US 11,928,176 B2
Time domain unrolling sparse matrix multiplication system and method
Zhi-Gang Liu, Westford, MA (US); Paul Nicholas Whatmough, Cambridge, MA (US); and Matthew Mattina, Boylston, MA (US)
Assigned to Arm Limited, Cambridge (GB)
Filed by Arm Limited, Cambridge (GB)
Filed on Nov. 24, 2020, as Appl. No. 17/103,676.
Claims priority of provisional application 63/058,850, filed on Jul. 30, 2020.
Prior Publication US 2022/0035890 A1, Feb. 3, 2022
Int. Cl. G06F 17/16 (2006.01); G06F 7/544 (2006.01); G06F 9/38 (2018.01); G06F 15/80 (2006.01)

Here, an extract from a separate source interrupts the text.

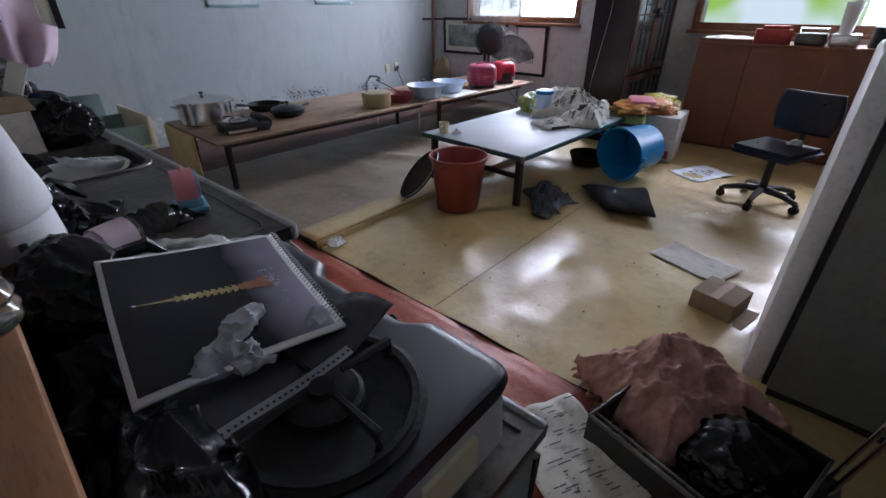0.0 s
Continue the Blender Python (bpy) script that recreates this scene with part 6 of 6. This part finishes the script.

CPC G06F 17/16 (2013.01) [G06F 7/5443 (2013.01); G06F 15/80 (2013.01); G06F 9/3893 (2013.01)] 14 Claims
OG exemplary drawing
 
1. A system, comprising:
a processor coupled to a memory; and
a matrix multiply accelerator (MMA) having an array of processing engines (PEs) coupled to the processor, configured to:
multiply, based on a bitmap or index, a compressed first matrix and selected elements of a second matrix to generate an output matrix over a number of calculation cycles, the bitmap or index relating elements of the compressed first matrix to corresponding elements of a first matrix from which the compressed first matrix is derived, said multiply including:
for each element i,j of the output matrix, calculate a dot product of an ith row of the compressed first matrix and selected elements of a jth column of the second matrix based on the bitmap or index; or
multiply, based on the bitmap or index, selected elements of the second matrix and the compressed first matrix and to generate the output matrix over a number of calculation cycles, said multiply including:
for each element i,j of the output matrix, calculate a dot product of selected elements of an ith row of the second matrix and a jth column of the compressed first matrix based on the bitmap or index,
where a PE of the array of PEs is coupled to a first vector register storing a row or column of the compressed first matrix as a first compressed vector and a second vector register storing a column or row of the second matrix as a second vector, the PE including a single multiplier circuit, a multiplexer circuit and an accumulator circuit and configured to:
for each calculation cycle:
select, by the multiplexer circuit, an element of the second vector from the second vector register based on the bitmap or index;
multiply, by the multiplier circuit, an element of the first compressed vector and the selected element of the second vector to produce an intermediate product; and
accumulate, by the accumulator circuit, the intermediate product to update a dot product of the first compressed vector; and selected elements of the second vector; and
store the dot product in an output register as element i,j of the output matrix,
where each calculation cycle consumes one element of the first compressed vector.